Although it helps to have some familiarity with Shakespeare and perhaps to have performed on stage, those are not requirements for being accepted into the program.
“We have students from every major and college, as well as other universities, like Stanford and Columbia,” says Loehlin. “Once they’re at Winedale, they’re immersed in Shakespeare for nine weeks from 7 a.m. until 10 p.m., seven days a week.
“They live in a dorm together, eat together, read lines together, and rehearse and perform together.
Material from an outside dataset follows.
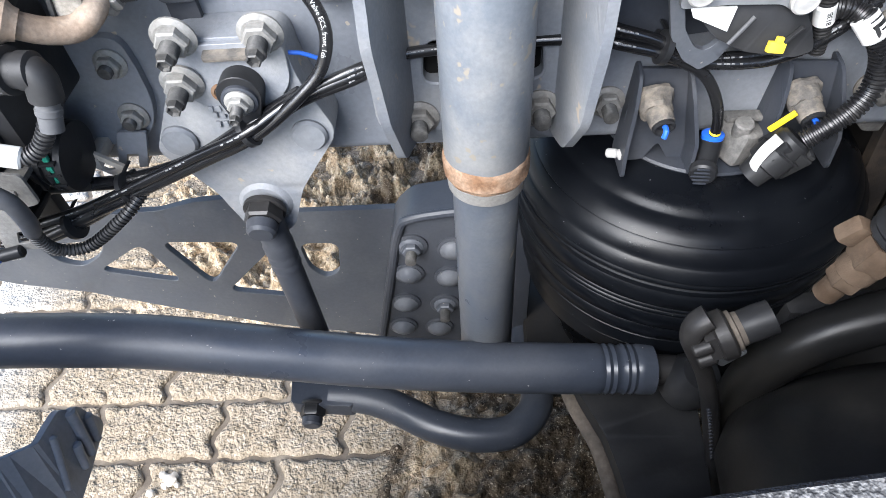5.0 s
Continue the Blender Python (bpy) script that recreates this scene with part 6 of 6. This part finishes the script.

It’s extremely intellectually, physically and socially demanding since we perform three plays most years, and they only have one week to learn each — and all students are in all plays.”
The culmination of the two months’ work is a series of performances in late July and early August in front of paying audiences from across Texas and, occasionally, from farther-flung spots.
In addition to the program for university students, Shakespeare at Winedale also conducts workshops and residencies at elementary schools, as well as Camp Shakespeare, a two-week residential camp in Round Top for 10- to 16-year-olds.
“Young people absolutely love Shakespeare, whether they’re eight or 18,” says Loehlin. “He has that extremely rare gift of being able to tell stories that allow you, wherever you are in your life, to connect with him, and his language is uniquely dynamic, which is something that younger people especially love.”
According to Loehlin, shortly into the nine weeks at Winedale, some students even begin to sprinkle their everyday conversations with Shakespeare’s wonderful turns of phrase, such as “Excellent good, i’faith” from Twelfth Night and “Once more unto the breach, dear friends” from Henry V.
“Early last summer we had quite a lot of rain at Winedale, and a huge puddle developed alongside the barn,” says Loehlin. “The students regularly began to refer to the puddle as ‘the perilous narrow ocean,’ which is a phrase from the prologue of Henry V, one play they were rehearsing and would perform.
“As long as children and young adults keep getting excited about Shakespeare and grasping his amazing talent, his fame will never die,” says Loehlin.